Clearly, these new sanctions are aimed at restricting trade with Iran, with Decision 2012/635 also targeting short-term investment by prohibiting Member States from granting export credits, guarantees and insurance to nationals or entities involved in trade with Iran.

Any exemptions? Decision 2012/635 has provided for a number of exceptions to this prohibition which will be set out in detail in the Regulation. For example, the competent authority of the Member State will be able to authorise certain transactions between the EU financial sector and Iranian banks. Further, no authorisation or notification is required where such transactions amount to below EUR 10,000 (with limited exceptions).

Decision 2012/635 sets out the appropriate processes for the transfers of funds to and from Iran using Iranian banks and/or financial institutions for authorised transactions, and these processes will be set out in more detail once the Regulation implementing Decision 2012/635 has come into force.

Syria

On 16 October 2012, the EU published Council Decision 2012/634/CFSP (“Decision 2012/634”), aimed at increasing pressure on the Syrian Government in view of its continuing violation of human rights.

Amendments to the asset freeze list, included in Council Regulation No 944/2012, are in force as of 16 October 2012. In summary, a total of 28 individuals and two entities (namely Megatrade and Expert Partners) have been added to this list which can be accessed here.

Decision 2012/634 (i) introduces measures restricting access to airports for all exclusively cargo flights operated by Syrian carriers, and all flights operated by Syrian Arab Airlines; and (ii) prohibits the import or transport of arms from or originating in Syria.

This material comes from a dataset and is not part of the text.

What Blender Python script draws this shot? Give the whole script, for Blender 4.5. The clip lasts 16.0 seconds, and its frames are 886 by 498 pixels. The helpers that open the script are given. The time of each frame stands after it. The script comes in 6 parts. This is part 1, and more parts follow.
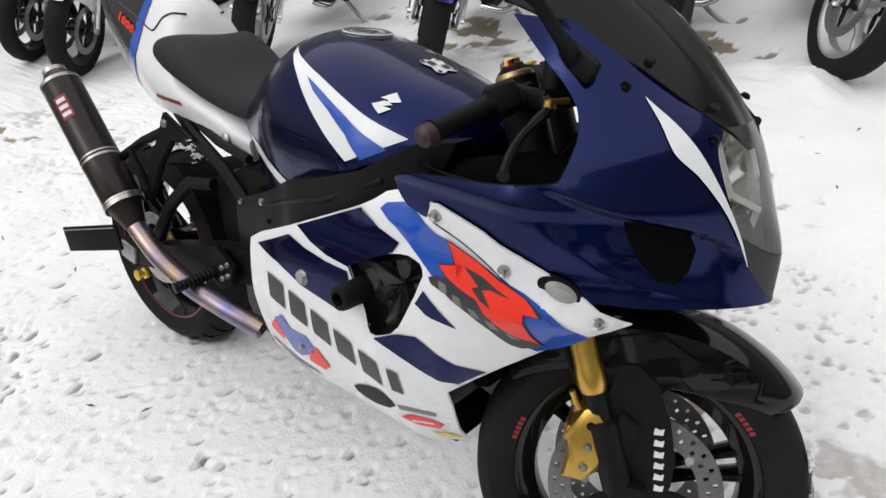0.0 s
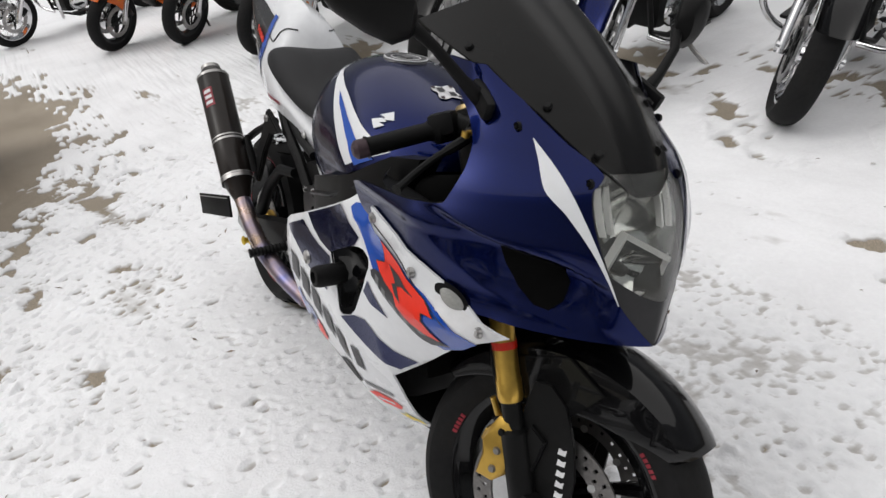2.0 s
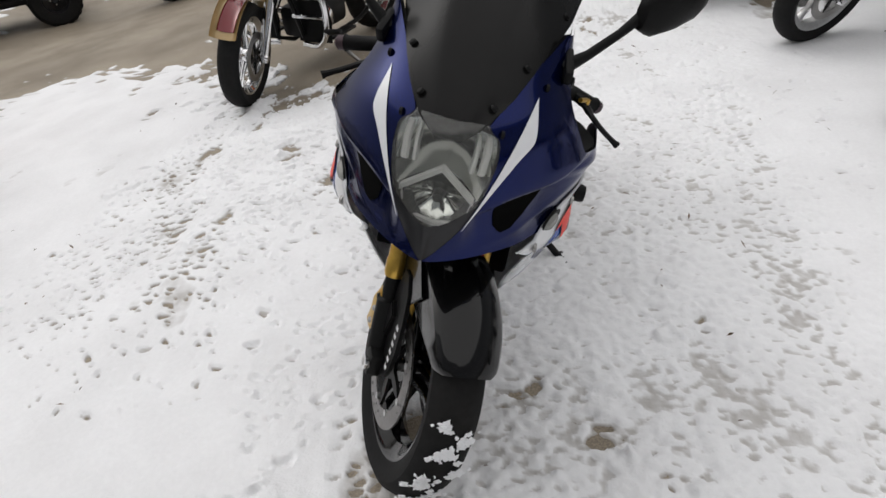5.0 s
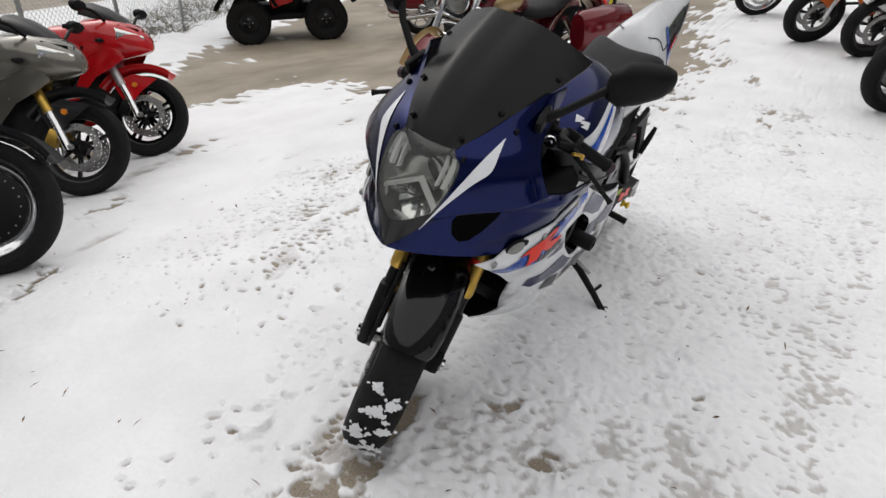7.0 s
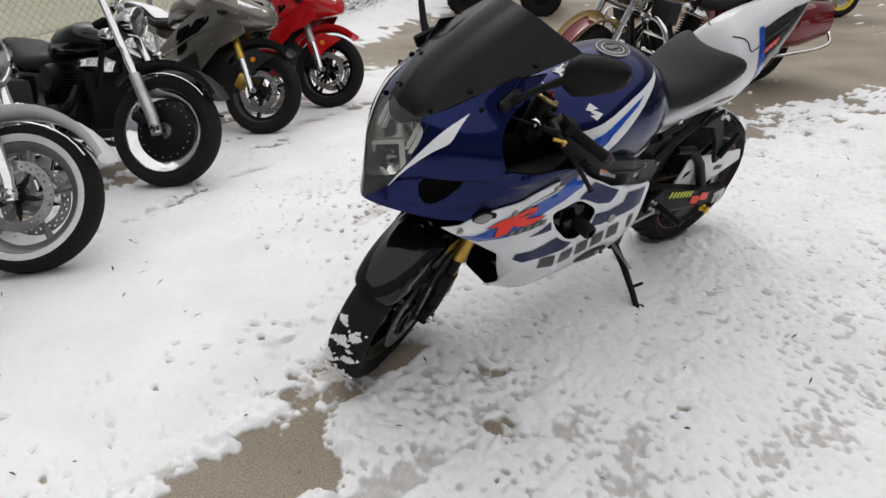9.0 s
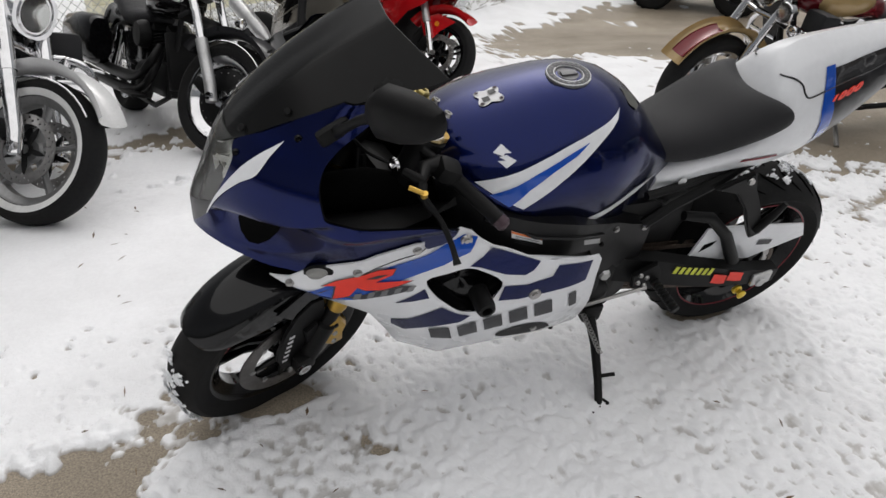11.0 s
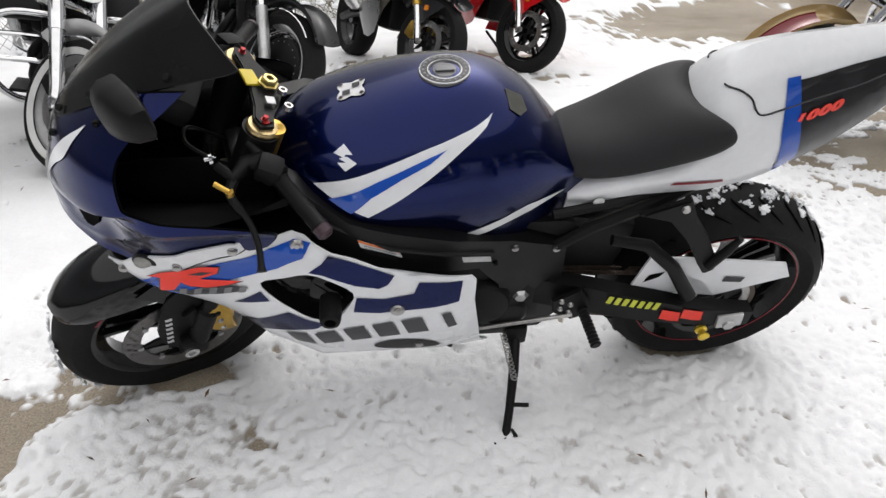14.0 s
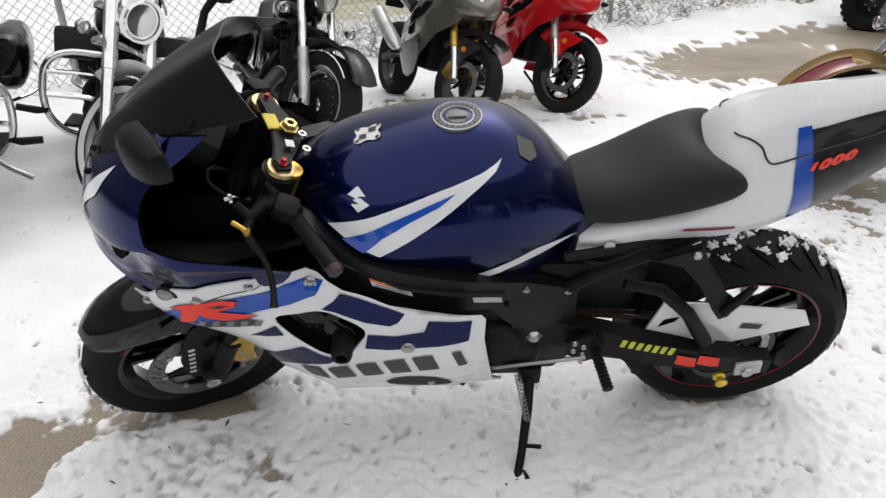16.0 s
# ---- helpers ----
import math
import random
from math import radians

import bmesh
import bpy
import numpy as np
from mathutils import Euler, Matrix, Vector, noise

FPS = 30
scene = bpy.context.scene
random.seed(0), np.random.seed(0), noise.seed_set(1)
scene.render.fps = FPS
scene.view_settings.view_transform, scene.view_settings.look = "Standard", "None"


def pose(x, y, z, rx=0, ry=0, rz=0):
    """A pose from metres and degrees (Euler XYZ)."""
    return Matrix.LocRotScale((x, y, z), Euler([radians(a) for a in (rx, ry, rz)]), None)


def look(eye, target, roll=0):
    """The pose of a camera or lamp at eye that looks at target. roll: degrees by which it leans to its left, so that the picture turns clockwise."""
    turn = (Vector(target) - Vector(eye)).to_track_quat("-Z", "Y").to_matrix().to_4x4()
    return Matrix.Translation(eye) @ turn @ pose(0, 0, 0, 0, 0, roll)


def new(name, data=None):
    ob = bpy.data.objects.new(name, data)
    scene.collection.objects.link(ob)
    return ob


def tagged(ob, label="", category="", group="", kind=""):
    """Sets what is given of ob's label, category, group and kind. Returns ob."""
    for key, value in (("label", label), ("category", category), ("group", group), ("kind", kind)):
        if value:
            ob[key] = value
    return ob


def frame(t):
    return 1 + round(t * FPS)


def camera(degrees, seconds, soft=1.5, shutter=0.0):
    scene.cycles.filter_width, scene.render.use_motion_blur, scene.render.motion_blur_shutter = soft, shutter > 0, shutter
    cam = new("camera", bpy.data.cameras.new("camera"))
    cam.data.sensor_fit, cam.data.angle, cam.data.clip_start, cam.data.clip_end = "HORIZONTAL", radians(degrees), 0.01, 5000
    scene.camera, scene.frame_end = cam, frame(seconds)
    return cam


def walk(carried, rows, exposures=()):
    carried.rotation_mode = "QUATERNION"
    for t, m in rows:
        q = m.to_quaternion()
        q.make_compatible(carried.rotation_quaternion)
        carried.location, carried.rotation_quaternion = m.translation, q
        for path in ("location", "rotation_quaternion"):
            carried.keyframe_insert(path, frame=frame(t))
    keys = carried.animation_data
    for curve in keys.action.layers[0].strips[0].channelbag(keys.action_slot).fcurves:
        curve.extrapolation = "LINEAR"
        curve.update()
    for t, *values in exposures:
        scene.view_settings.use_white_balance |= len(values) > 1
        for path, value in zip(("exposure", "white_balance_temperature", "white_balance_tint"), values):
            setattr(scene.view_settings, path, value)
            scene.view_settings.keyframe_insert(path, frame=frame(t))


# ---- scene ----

This prohibition extends to the supply of financial services, including the insurance and reinsurance of Syrian arms exports. Again, these measures are not yet in force, but will be once the related Regulation is issued.

Conclusion

Those involved in the shipping, trading or financing of energy/commodities impacted by these new Regulations and Decisions will need to adapt their vessel-vetting procedures and review all their contractual arrangements to ensure compliance.